--- EXERCISE OBJECTIVE ---
Set down the data below without change, skipping the pictures it holds.

--- DATA LINES ---
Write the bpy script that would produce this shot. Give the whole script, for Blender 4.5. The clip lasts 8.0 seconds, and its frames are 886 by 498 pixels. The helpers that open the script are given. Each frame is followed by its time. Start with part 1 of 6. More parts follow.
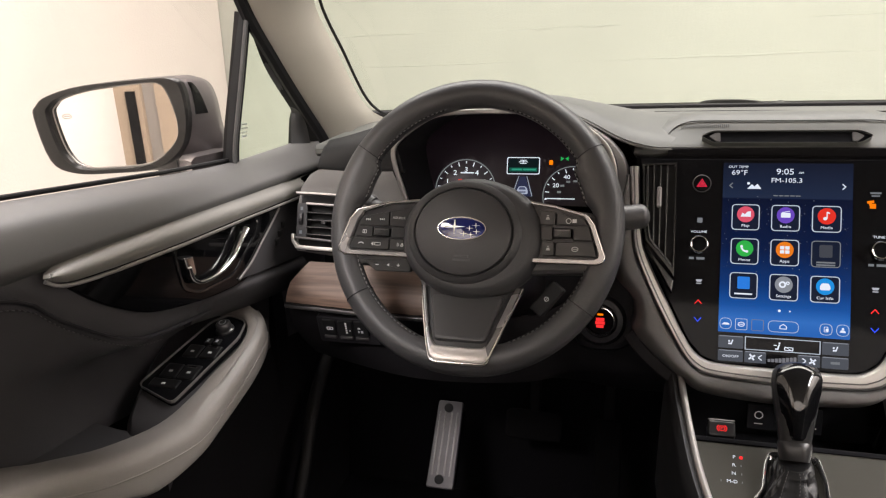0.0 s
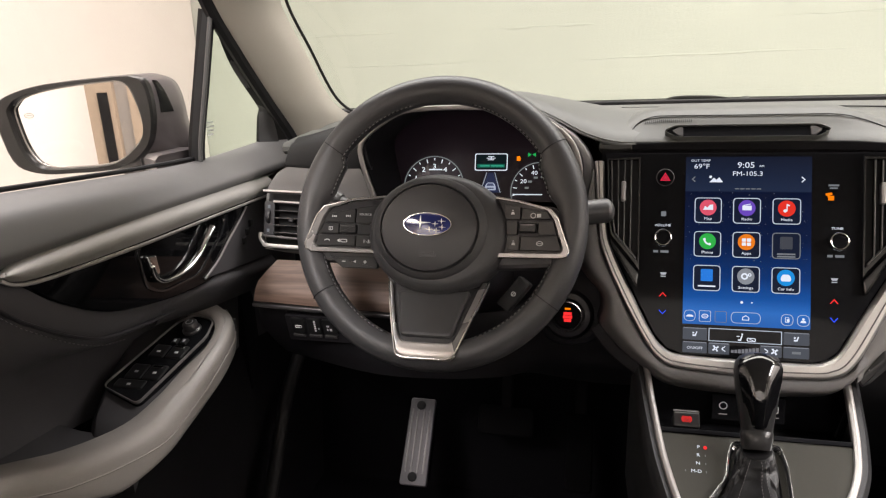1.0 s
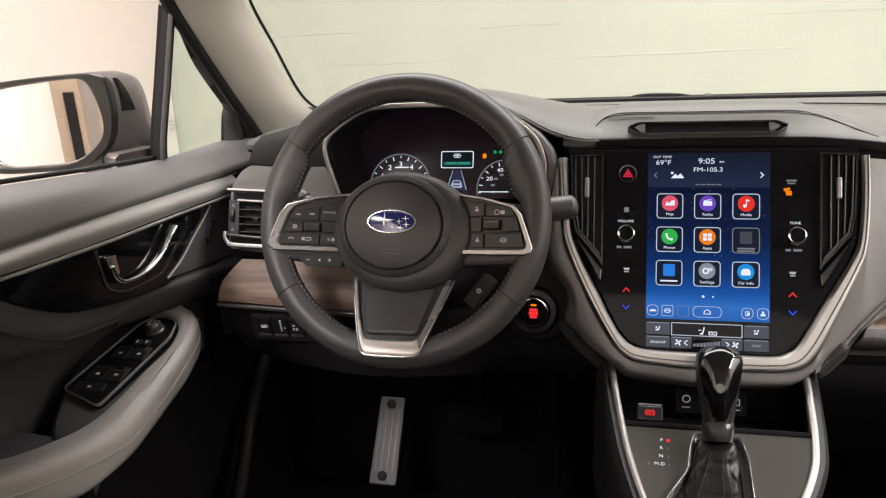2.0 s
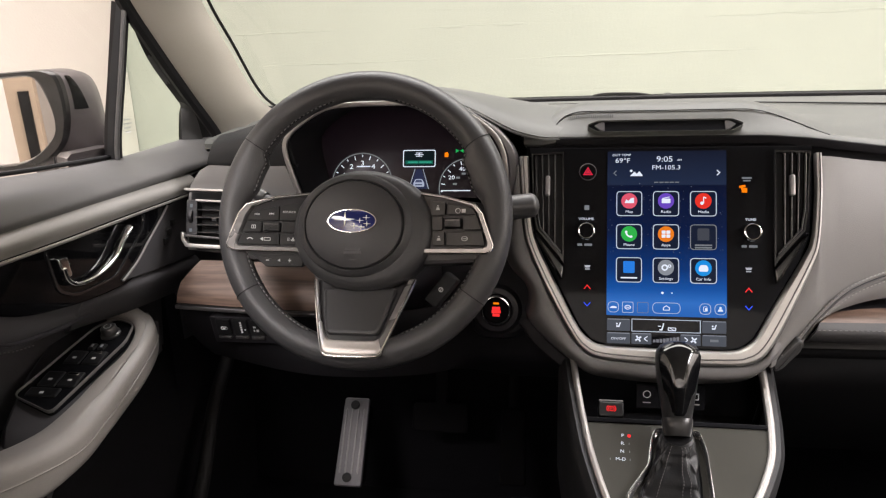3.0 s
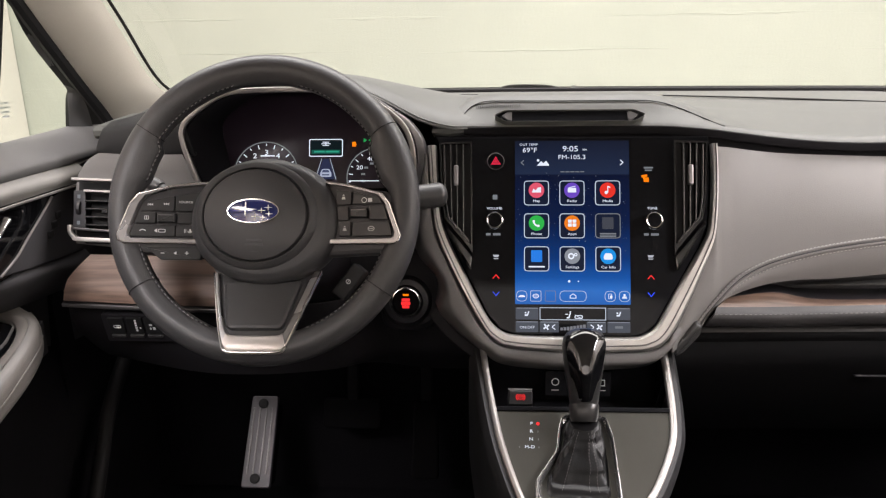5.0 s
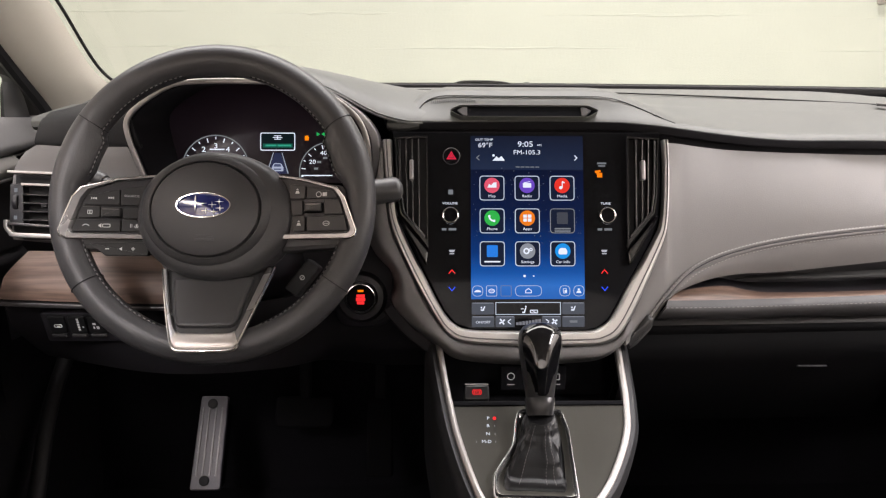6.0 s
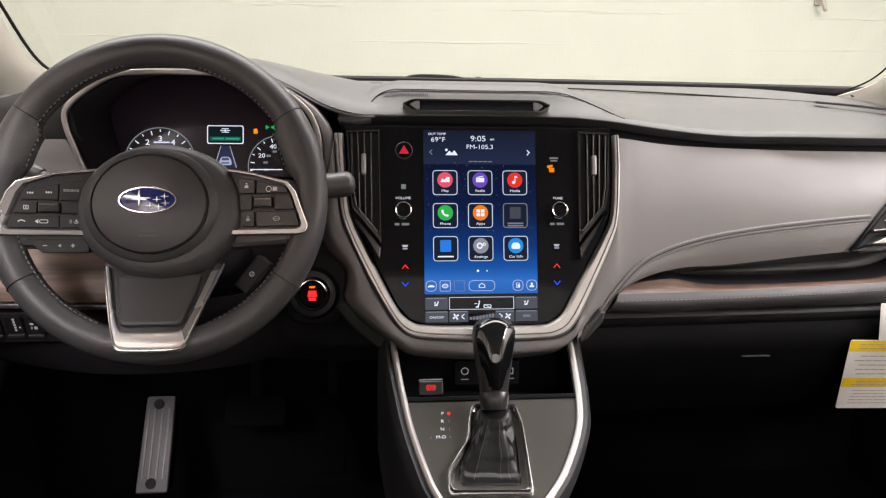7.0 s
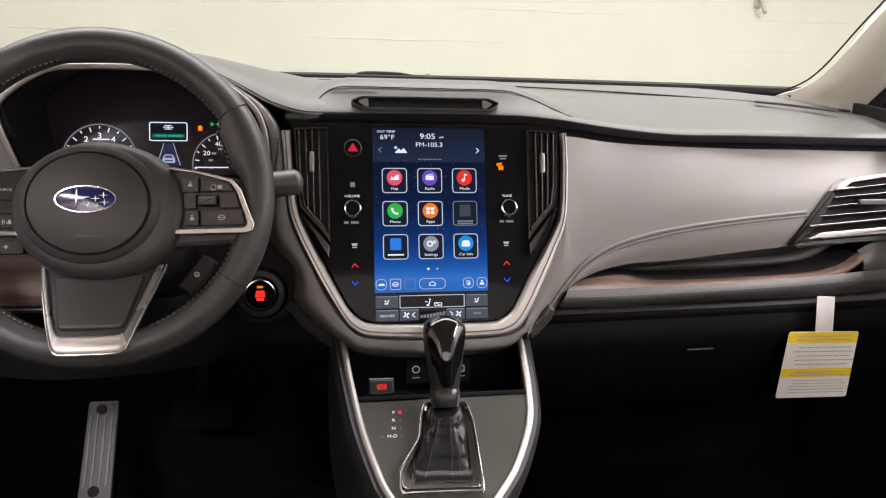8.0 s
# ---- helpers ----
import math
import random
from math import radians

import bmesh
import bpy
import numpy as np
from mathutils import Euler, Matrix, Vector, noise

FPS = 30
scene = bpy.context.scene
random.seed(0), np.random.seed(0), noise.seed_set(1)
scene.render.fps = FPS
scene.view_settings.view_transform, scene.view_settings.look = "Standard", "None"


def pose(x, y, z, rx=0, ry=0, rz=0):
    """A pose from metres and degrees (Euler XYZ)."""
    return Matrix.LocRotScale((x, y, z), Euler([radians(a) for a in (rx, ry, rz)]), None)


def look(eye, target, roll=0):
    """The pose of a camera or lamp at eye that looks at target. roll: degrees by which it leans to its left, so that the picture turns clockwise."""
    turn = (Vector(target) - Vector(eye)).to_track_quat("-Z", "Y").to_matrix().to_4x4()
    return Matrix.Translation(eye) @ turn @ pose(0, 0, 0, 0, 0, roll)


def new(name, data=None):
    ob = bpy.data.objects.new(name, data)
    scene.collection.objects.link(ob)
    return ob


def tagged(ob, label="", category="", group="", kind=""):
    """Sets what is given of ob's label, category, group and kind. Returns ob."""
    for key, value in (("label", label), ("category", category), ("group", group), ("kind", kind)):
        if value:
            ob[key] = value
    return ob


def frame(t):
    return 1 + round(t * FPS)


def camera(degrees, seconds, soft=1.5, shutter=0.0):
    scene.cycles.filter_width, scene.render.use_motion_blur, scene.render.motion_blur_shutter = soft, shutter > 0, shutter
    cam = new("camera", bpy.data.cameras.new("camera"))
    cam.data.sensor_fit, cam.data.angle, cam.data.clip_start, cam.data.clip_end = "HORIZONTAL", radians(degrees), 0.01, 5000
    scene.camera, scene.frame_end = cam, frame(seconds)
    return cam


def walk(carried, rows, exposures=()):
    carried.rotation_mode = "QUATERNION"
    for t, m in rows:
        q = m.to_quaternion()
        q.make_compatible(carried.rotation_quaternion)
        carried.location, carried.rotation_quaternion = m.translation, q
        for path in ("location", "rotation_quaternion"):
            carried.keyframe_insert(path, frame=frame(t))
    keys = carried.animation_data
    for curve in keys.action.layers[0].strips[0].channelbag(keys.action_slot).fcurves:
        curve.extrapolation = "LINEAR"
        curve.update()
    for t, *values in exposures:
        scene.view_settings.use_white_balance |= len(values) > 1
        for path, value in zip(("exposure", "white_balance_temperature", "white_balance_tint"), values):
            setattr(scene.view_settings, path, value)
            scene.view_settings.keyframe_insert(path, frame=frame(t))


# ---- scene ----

--- PROBLEM SOLUTION ---
Write the bpy script that would produce this shot. Give the whole script, for Blender 4.5. The clip lasts 8.0 seconds, and its frames are 886 by 498 pixels. The helpers that open the script are given. Each frame is followed by its time. Start with part 1 of 6. More parts follow.
0.0 s
1.0 s
2.0 s
3.0 s
5.0 s
6.0 s
7.0 s
8.0 s
# ---- helpers ----
import math
import random
from math import radians

import bmesh
import bpy
import numpy as np
from mathutils import Euler, Matrix, Vector, noise

FPS = 30
scene = bpy.context.scene
random.seed(0), np.random.seed(0), noise.seed_set(1)
scene.render.fps = FPS
scene.view_settings.view_transform, scene.view_settings.look = "Standard", "None"


def pose(x, y, z, rx=0, ry=0, rz=0):
    """A pose from metres and degrees (Euler XYZ)."""
    return Matrix.LocRotScale((x, y, z), Euler([radians(a) for a in (rx, ry, rz)]), None)


def look(eye, target, roll=0):
    """The pose of a camera or lamp at eye that looks at target. roll: degrees by which it leans to its left, so that the picture turns clockwise."""
    turn = (Vector(target) - Vector(eye)).to_track_quat("-Z", "Y").to_matrix().to_4x4()
    return Matrix.Translation(eye) @ turn @ pose(0, 0, 0, 0, 0, roll)


def new(name, data=None):
    ob = bpy.data.objects.new(name, data)
    scene.collection.objects.link(ob)
    return ob


def tagged(ob, label="", category="", group="", kind=""):
    """Sets what is given of ob's label, category, group and kind. Returns ob."""
    for key, value in (("label", label), ("category", category), ("group", group), ("kind", kind)):
        if value:
            ob[key] = value
    return ob


def frame(t):
    return 1 + round(t * FPS)


def camera(degrees, seconds, soft=1.5, shutter=0.0):
    scene.cycles.filter_width, scene.render.use_motion_blur, scene.render.motion_blur_shutter = soft, shutter > 0, shutter
    cam = new("camera", bpy.data.cameras.new("camera"))
    cam.data.sensor_fit, cam.data.angle, cam.data.clip_start, cam.data.clip_end = "HORIZONTAL", radians(degrees), 0.01, 5000
    scene.camera, scene.frame_end = cam, frame(seconds)
    return cam


def walk(carried, rows, exposures=()):
    carried.rotation_mode = "QUATERNION"
    for t, m in rows:
        q = m.to_quaternion()
        q.make_compatible(carried.rotation_quaternion)
        carried.location, carried.rotation_quaternion = m.translation, q
        for path in ("location", "rotation_quaternion"):
            carried.keyframe_insert(path, frame=frame(t))
    keys = carried.animation_data
    for curve in keys.action.layers[0].strips[0].channelbag(keys.action_slot).fcurves:
        curve.extrapolation = "LINEAR"
        curve.update()
    for t, *values in exposures:
        scene.view_settings.use_white_balance |= len(values) > 1
        for path, value in zip(("exposure", "white_balance_temperature", "white_balance_tint"), values):
            setattr(scene.view_settings, path, value)
            scene.view_settings.keyframe_insert(path, frame=frame(t))


# ---- scene ----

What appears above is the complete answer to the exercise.